SUPPLIED INFORMATION:
**********

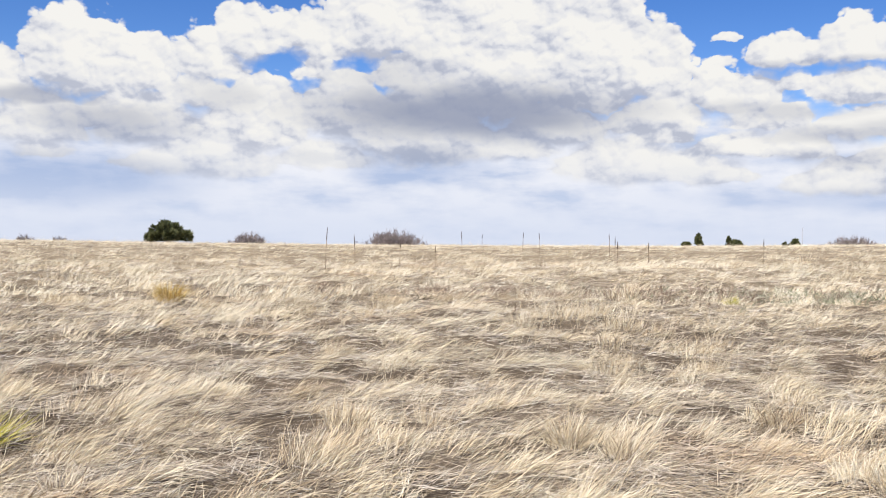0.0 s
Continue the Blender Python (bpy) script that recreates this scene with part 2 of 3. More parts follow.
def blade_material(name, stops, through_light=0.1, patches=True):
    """Dry blades: a tone of its own for every blade, patches of older and fresher growth, and some light let through."""
    m, g = material(name)
    tone = g.node("ShaderNodeAttribute", (), "Fac", attribute_name="tone")
    pos = g.node("ShaderNodeTexCoord", (), "Object")
    if patches:
        big = g.noise(pos, 0.35, 3.0, 0.5)
        fine = g.noise(pos, 6.0, 3.0, 0.6)
        tone = g.math("ADD", tone, g.math("MULTIPLY_ADD", big, 0.16, -0.08))
        tone = g.math("ADD", tone, g.math("MULTIPLY_ADD", fine, 0.2, -0.1), None, True)
    col = g.ramp(tone, stops)
    if patches:
        green = g.remap(g.noise(pos, 0.16, 4.0, 0.6), 0.52, 0.70, 0.0, 0.25)
        col = g.mix(green, col, g.mix(0.5, col, (0.34, 0.35, 0.19)))
        rust = g.remap(g.noise(g.vec("ADD", pos, (31.0, 7.0, 0.0)), 0.5, 3.0, 0.6), 0.55, 0.72, 0.0, 0.42)
        col = g.mix(rust, col, g.mix(0.5, col, (0.55, 0.33, 0.17)))
    p = principled(g, col, 0.55, 0.25)
    t = g.node("ShaderNodeBsdfTranslucent", (col,))
    return finish(m, g, g.node("ShaderNodeMixShader", (through_light, p, t)))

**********

EXERCISE REQUIREMENTS: Reproduce the listing above exactly, excluding all pictures.

TASK SOLUTION:
0.0 s
Continue the Blender Python (bpy) script that recreates this scene with part 2 of 3. More parts follow.
def blade_material(name, stops, through_light=0.1, patches=True):
    """Dry blades: a tone of its own for every blade, patches of older and fresher growth, and some light let through."""
    m, g = material(name)
    tone = g.node("ShaderNodeAttribute", (), "Fac", attribute_name="tone")
    pos = g.node("ShaderNodeTexCoord", (), "Object")
    if patches:
        big = g.noise(pos, 0.35, 3.0, 0.5)
        fine = g.noise(pos, 6.0, 3.0, 0.6)
        tone = g.math("ADD", tone, g.math("MULTIPLY_ADD", big, 0.16, -0.08))
        tone = g.math("ADD", tone, g.math("MULTIPLY_ADD", fine, 0.2, -0.1), None, True)
    col = g.ramp(tone, stops)
    if patches:
        green = g.remap(g.noise(pos, 0.16, 4.0, 0.6), 0.52, 0.70, 0.0, 0.25)
        col = g.mix(green, col, g.mix(0.5, col, (0.34, 0.35, 0.19)))
        rust = g.remap(g.noise(g.vec("ADD", pos, (31.0, 7.0, 0.0)), 0.5, 3.0, 0.6), 0.55, 0.72, 0.0, 0.42)
        col = g.mix(rust, col, g.mix(0.5, col, (0.55, 0.33, 0.17)))
    p = principled(g, col, 0.55, 0.25)
    t = g.node("ShaderNodeBsdfTranslucent", (col,))
    return finish(m, g, g.node("ShaderNodeMixShader", (through_light, p, t)))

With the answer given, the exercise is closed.